▸ **Available data**
+ + + + +

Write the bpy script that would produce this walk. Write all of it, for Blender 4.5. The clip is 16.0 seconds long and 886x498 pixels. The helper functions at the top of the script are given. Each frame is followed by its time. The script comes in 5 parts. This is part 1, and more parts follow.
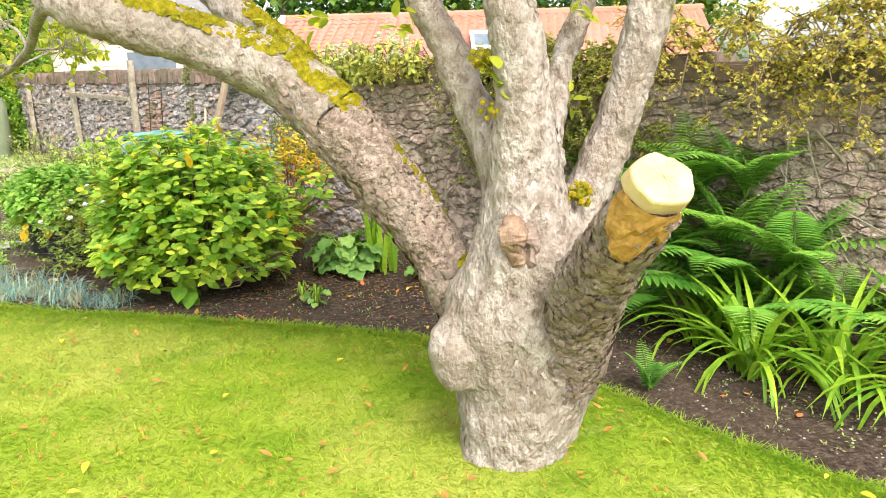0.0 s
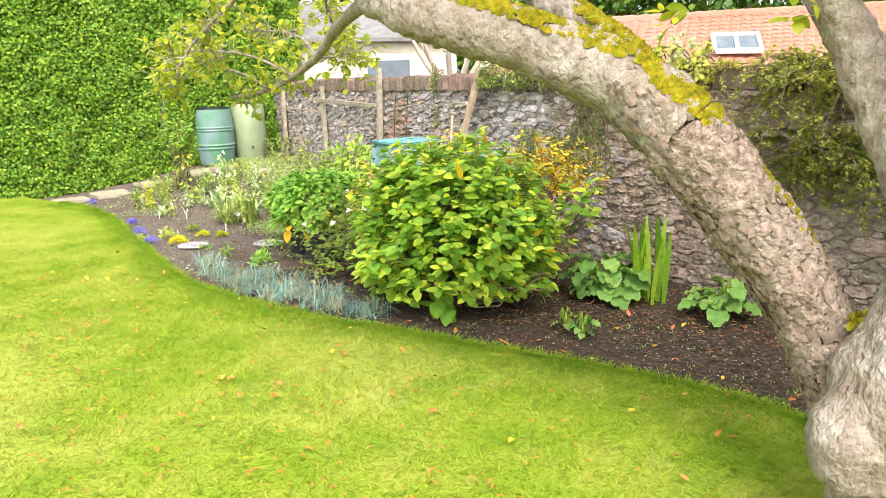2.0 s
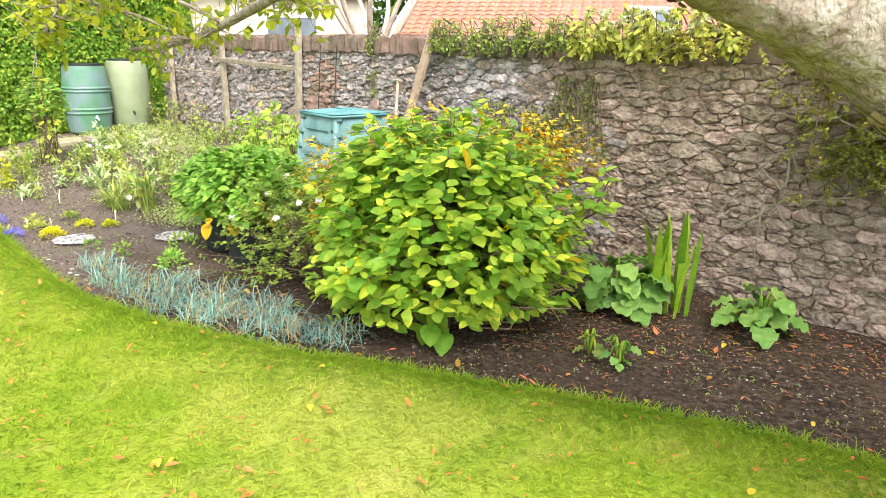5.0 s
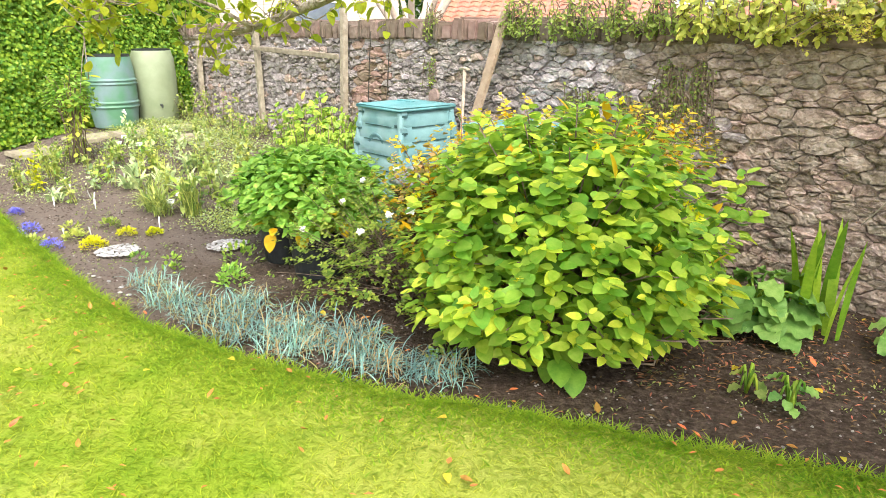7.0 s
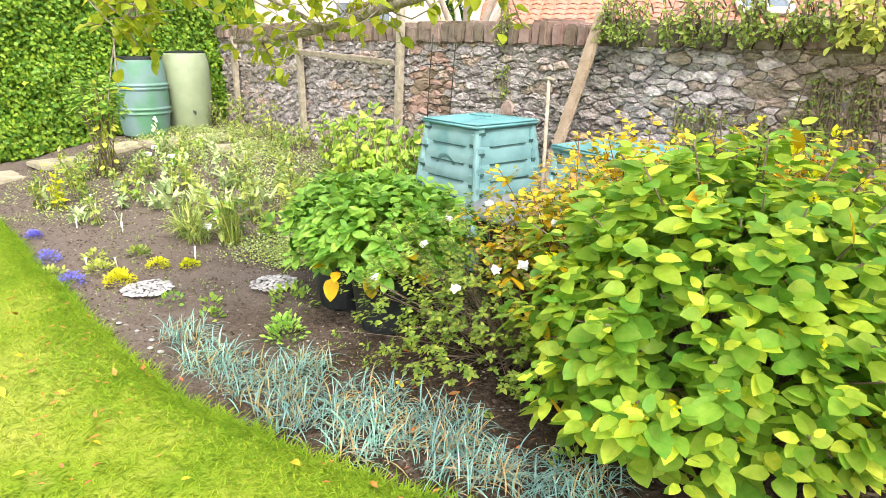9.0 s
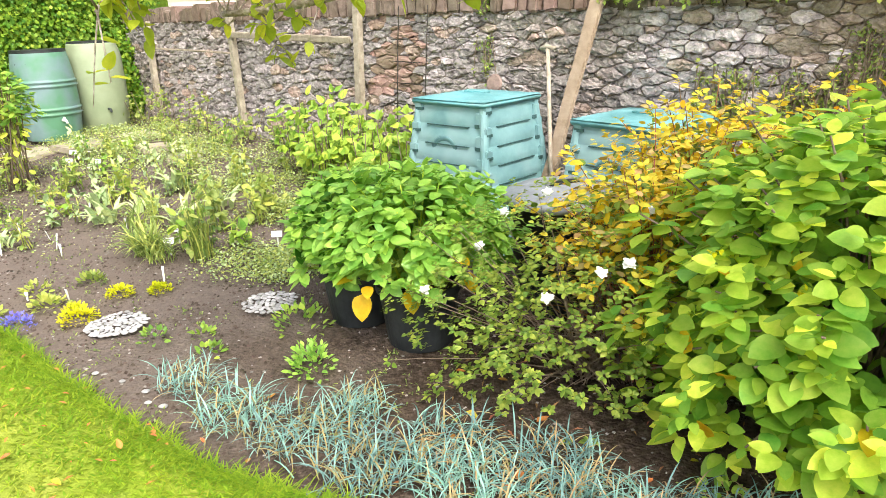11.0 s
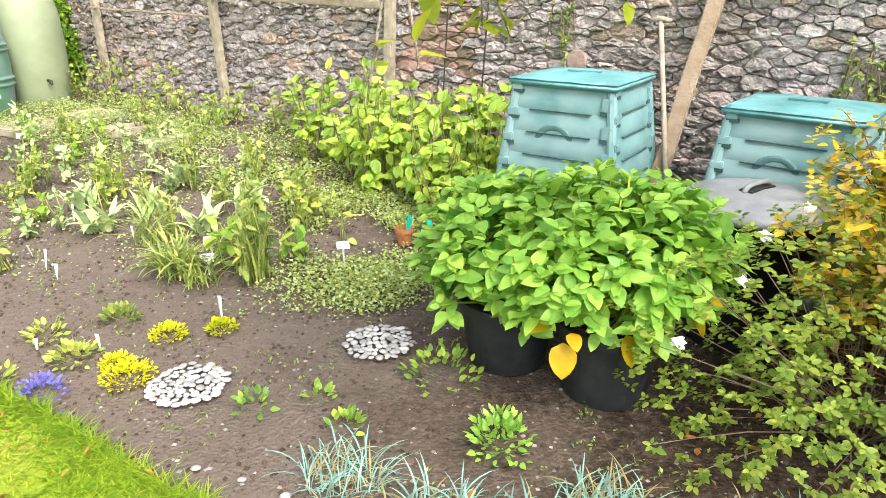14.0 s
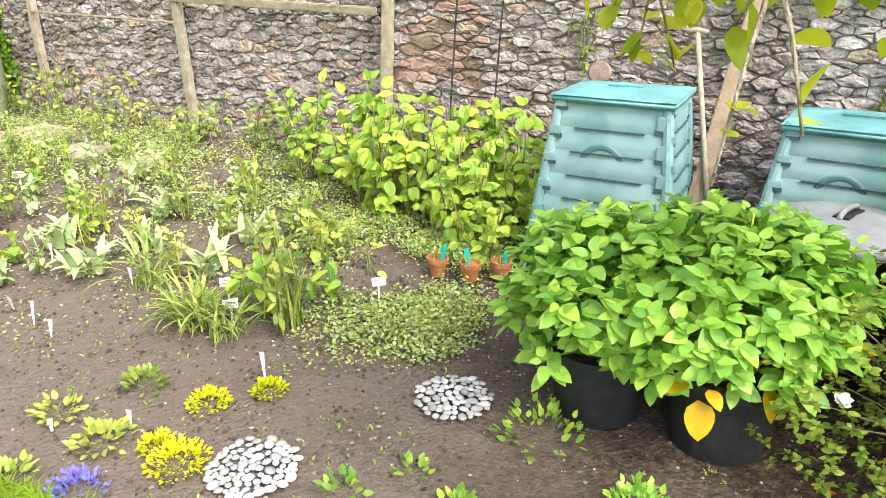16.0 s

+ + + + +

Every line of the data should be copied as it stands, without the images.

▸ **Answer for this exercise**
Write the bpy script that would produce this walk. Write all of it, for Blender 4.5. The clip is 16.0 seconds long and 886x498 pixels. The helper functions at the top of the script are given. Each frame is followed by its time. The script comes in 5 parts. This is part 1, and more parts follow.
0.0 s
2.0 s
5.0 s
7.0 s
9.0 s
11.0 s
14.0 s
16.0 s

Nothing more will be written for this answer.